Animaux antédiluviens. — La découverte inattendue d’une mâchoire fossile de singe, trouvée par M. Lartet dans les terrains tertiaires des environs d’Auch, avait fait évènement dans la paléontologie. Cuvier avait plusieurs fois répété qu’on ne connaissait aucun fossile de quadrumane ; c’était un argument en faveur de l’opinion des créations successives ; il semblait en même temps que cette considération devait ne laisser aucun espoir de trouver des fossiles humains. Mais cette mâchoire de singe, examinée par M. de Blainville, se trouva provenir précisément d’un des genres qui se rapprochent le plus de l’espèce humaine, d’un gibbon, dont les congénères ne se trouvent aujourd’hui que dans les îles de la Sonde ; ce fut, pour M. de Blainville, l’occasion d’examiner la distribution géographique des singes, et ce savant se trouva conduit à nier formellement l’existence de ces animaux à l’état sauvage sur les rochers de Gibraltar ; M. Geoffroy-Saint-Hilaire releva cette assertion, et prétendit que la question de la distribution géographique devait disparaître devant la considération plus importante de l’influence du milieu ambiant ; c’est ainsi qu’en opposition avec le principe de l’immutabilité des espèces professé par Cuvier, il nomme le principe d’après lequel il prétend que les espèces existant primitivement à la surface du globe ont été successivement modifiées, à mesure que la température, l’état de l’atmosphère et les autres circonstances ont changé.
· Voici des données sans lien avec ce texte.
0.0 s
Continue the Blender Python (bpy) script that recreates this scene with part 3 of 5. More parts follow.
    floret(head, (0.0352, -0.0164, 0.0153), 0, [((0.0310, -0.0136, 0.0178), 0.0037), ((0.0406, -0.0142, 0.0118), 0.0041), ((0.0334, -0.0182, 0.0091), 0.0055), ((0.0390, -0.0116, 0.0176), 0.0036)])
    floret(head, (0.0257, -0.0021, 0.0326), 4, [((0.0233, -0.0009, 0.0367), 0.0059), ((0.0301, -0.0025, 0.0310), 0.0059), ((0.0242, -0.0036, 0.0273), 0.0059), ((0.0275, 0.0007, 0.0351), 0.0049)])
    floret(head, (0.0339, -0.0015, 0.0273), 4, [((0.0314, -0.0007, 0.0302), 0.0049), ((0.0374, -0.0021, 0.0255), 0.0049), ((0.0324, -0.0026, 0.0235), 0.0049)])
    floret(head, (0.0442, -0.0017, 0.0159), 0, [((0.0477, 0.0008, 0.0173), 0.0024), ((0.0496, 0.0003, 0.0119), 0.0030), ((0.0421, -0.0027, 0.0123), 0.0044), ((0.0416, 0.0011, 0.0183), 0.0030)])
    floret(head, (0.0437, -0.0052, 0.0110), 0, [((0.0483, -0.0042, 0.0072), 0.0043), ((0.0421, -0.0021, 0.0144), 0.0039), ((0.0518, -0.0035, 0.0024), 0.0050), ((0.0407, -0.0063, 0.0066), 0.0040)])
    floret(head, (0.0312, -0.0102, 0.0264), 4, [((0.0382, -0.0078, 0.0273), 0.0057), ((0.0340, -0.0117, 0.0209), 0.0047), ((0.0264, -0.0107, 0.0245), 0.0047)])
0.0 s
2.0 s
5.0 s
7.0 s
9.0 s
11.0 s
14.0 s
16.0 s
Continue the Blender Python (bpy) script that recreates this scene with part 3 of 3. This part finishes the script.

Toutefois la question incidente de l’existence à Gibraltar des singes avec ou sans queue se trouva longuement débattue, et, en attendant que les naturalistes puissent se prononcer en connaissance de cause sur un de ces animaux pris ou tué dans cette localité, plusieurs voyageurs sont venus attester qu’ils en avaient vu des bandes nombreuses, et qu’ils avaient été témoins de leurs espiègleries.

D’autres ossemens fossiles très intéressans, trouvés aux environs d’Auch, ont été envoyés plus récemment au Jardin-des-Plantes par M. Lartet qui, dans sa lettre d’envoi, faisait des remarques importantes sur la nature des animaux dont ils provenaient. M. de Blainville, dans son rapport, signala, entre autres choses curieuses, des carnassiers phocéens, c’est ainsi qu’il nomme les phoques, et chercha à contredire M. Lartet dans ses inductions, sans songer qu’il s’exposait grandement lui-même à être contredit, pour avoir prétendu que tous les cerfs doivent déposer chaque année leur bois, tandis que le contraire a été observé dans les contrées intertropicales, où la variation des saisons est bien moins sensible que dans nos climats.